親子の深い愛情などを美しいメロディーで表現した沖縄民謡「てぃんさぐぬ花」、東日本大震災から復興への祈りを込めた「花は咲く」などを、メンバーは豊かな表情や手と指、足など体全体を使ったパフォーマンスで表現した。プログラムが進むにつれ約600の客席から、共感の意味を込めて両手を上げてかざす白い手袋が増えていった。弾むテンポの曲が続いた終盤、手袋は満開の花のように舞った。ステージと会場の心が一つになったことを取材で実感した。

京都チームには新メンバーも加わり、小学2年から高校2年まで16人となった。6日に東山区の京都女子大で練習を行った。

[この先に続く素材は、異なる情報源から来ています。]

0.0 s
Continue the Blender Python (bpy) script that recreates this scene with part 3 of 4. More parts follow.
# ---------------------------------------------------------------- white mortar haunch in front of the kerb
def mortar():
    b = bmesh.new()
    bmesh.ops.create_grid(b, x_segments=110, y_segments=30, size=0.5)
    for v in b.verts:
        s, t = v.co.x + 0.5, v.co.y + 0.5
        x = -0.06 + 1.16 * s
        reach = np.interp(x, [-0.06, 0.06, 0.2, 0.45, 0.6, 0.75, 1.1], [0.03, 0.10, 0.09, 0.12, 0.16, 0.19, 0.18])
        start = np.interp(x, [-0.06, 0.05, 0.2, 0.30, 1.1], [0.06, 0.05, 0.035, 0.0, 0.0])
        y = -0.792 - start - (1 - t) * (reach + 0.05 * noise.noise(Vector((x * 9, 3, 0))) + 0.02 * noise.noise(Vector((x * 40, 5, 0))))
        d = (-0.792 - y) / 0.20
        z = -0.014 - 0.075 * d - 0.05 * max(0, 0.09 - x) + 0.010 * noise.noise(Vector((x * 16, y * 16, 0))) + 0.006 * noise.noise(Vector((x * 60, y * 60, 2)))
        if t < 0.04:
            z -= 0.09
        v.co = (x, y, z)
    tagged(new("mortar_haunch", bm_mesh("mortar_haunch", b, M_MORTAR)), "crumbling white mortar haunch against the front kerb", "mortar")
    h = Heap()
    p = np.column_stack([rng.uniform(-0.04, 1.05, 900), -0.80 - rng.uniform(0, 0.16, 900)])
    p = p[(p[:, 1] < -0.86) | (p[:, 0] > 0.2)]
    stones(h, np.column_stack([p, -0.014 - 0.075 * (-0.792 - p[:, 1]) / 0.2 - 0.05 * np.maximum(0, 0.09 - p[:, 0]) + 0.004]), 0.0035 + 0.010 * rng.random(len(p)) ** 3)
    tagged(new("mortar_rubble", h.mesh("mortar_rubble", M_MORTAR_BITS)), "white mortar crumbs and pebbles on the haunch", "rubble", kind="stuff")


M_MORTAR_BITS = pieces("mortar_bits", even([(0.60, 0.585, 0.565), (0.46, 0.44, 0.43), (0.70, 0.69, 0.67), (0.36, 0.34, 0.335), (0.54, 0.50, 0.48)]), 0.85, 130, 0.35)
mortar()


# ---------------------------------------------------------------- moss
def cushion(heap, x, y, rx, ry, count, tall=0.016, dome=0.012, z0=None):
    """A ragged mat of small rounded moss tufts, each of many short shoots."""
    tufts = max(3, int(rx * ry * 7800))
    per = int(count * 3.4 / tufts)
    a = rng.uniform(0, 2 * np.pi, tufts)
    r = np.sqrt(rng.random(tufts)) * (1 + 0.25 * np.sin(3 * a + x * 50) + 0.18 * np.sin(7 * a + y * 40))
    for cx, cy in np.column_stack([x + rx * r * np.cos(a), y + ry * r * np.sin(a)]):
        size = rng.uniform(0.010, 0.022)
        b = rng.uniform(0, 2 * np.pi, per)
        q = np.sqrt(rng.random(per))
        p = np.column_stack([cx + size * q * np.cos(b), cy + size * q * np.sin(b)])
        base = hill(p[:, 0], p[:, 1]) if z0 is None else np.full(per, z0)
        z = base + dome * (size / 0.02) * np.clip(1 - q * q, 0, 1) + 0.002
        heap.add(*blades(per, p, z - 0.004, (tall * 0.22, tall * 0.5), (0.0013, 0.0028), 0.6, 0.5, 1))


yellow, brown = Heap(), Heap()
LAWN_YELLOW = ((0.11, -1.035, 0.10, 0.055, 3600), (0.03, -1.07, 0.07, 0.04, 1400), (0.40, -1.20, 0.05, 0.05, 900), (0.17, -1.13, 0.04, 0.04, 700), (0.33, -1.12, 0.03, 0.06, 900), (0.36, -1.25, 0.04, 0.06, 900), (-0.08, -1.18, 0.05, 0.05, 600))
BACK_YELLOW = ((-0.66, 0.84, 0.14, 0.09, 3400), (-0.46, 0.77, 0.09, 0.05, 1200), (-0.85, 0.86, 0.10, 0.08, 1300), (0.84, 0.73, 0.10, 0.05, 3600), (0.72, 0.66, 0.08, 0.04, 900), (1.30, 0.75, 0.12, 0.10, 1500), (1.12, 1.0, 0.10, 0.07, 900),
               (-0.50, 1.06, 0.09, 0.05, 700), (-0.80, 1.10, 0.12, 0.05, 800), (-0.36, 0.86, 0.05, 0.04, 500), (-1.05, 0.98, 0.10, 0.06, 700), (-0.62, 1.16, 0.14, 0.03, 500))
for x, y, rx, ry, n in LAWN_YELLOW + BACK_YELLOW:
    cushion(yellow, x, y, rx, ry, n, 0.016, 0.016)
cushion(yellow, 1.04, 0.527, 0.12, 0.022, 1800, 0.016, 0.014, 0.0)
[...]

サイン隊の練習室では互いの自己紹介をかねて、それぞれの名前を手と指で表すサインネームについて話し合った。読書や音楽演奏、…好きなことや名前の意味にちなんだ言葉などを一人一人が順番に挙げていった。

声楽家、ボイストレーナーで手話通訳士でもある馬場昌子さんがサイン隊の講師を担っている。馬場さんは「こんな感じでどうかな?」「演奏する楽器の大きさを体で表すならどんな感じ?」「お月さんを表現するには満月の形?それとも細い三日月がいいかなあ」と問いかける。本をめくるしぐさやテナーサックスを奏でる姿、花が開いた様子などの案を両手や指で示し、丁寧なやりとりに時間をかけた。

指導する立場の大人が子どもに一方通行で約束やルールを決めていない。歌詞の解釈や表現などアイデアを出し合い、みんなが納得するまでのプロセスを大切にしていることが伝わった。

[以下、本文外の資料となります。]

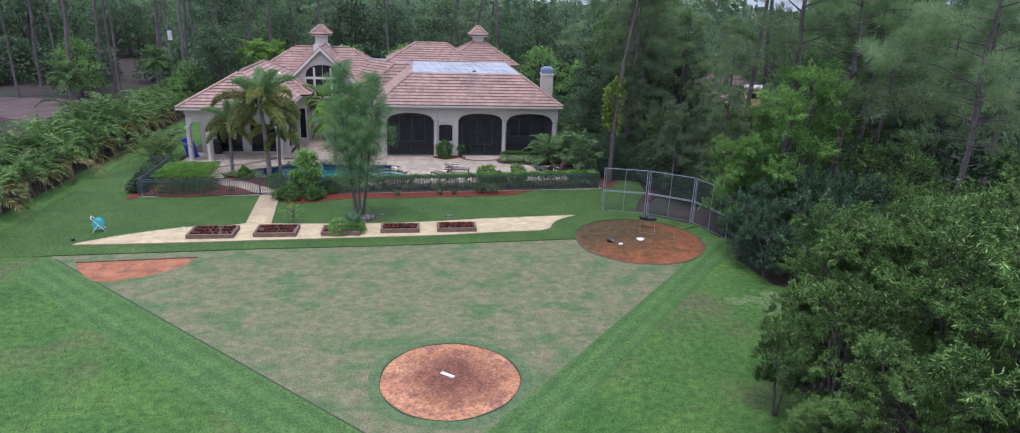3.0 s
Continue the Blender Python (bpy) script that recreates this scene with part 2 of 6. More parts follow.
M_BLACK = surf("black_plastic", (0.012, 0.012, 0.016), (0.02, 0.02, 0.026), 5, 0.35, 0.05, 40, 0.1, spec=0.5)
M_BLUE = surf("blue_fabric", (0.016, 0.045, 0.42), (0.012, 0.032, 0.32), 3, 0.7, 0.3, 12, 0.15)
M_TEAL = surf("teal_plastic", (0.10, 0.42, 0.42), (0.07, 0.33, 0.34), 4, 0.5, 0.1, 30, 0.1)
M_TEAKDARK = surf("dark_teak", (0.050, 0.036, 0.032), (0.082, 0.058, 0.050), 4, 0.7, 0.3, 20, 0.25)
M_CAP = surf("blue_grey_metal", (0.20, 0.26, 0.36), (0.26, 0.32, 0.42), 2, 0.5, 0.1, 30, 0.08, metal=0.3)
M_TEAKPALE = surf("weathered_teak", (0.17, 0.135, 0.12), (0.23, 0.19, 0.175), 4, 0.8, 0.3, 20, 0.2, pieces=0.15)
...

京都チーム代表の中坂文香さんは「パフォーマンスが多くの人に共感してもらえるのは、自分たちの表現として自信と喜びが込められているからです」と話す。大舞台の出番前に緊張する中坂さんや馬場さんらがびっくりするくらい、子どもたちは自然体で楽しいことが始まるのを待つそうだ。

ホワイトハンドコーラスはベネズエラで生まれたインクルーシブ教育「エル・システマ」の理念に基づく。さまざまな経済環境にある家庭の子が加わることができるように無料で団員を受け入れている。さなざまな立場の人たちが互いの違いと役割を認め、すべての人が音楽を通じた感動を共有する。合唱団がめざす社会の姿が、練習の一端にも象徴されているようだった。


ホワイトハンドコーラスNIPP0N京都チーム
2021年2月に京都市はぐくみ憲章推奨団体として「はぐくみアクション賞」、24年1月に「京都新聞福祉奨励賞」を受賞している。23年には京都女子大と包括連携協定を締結し、24年3月に同大学の卒業式などで歌われる仏教賛歌「聖夜」を演奏した。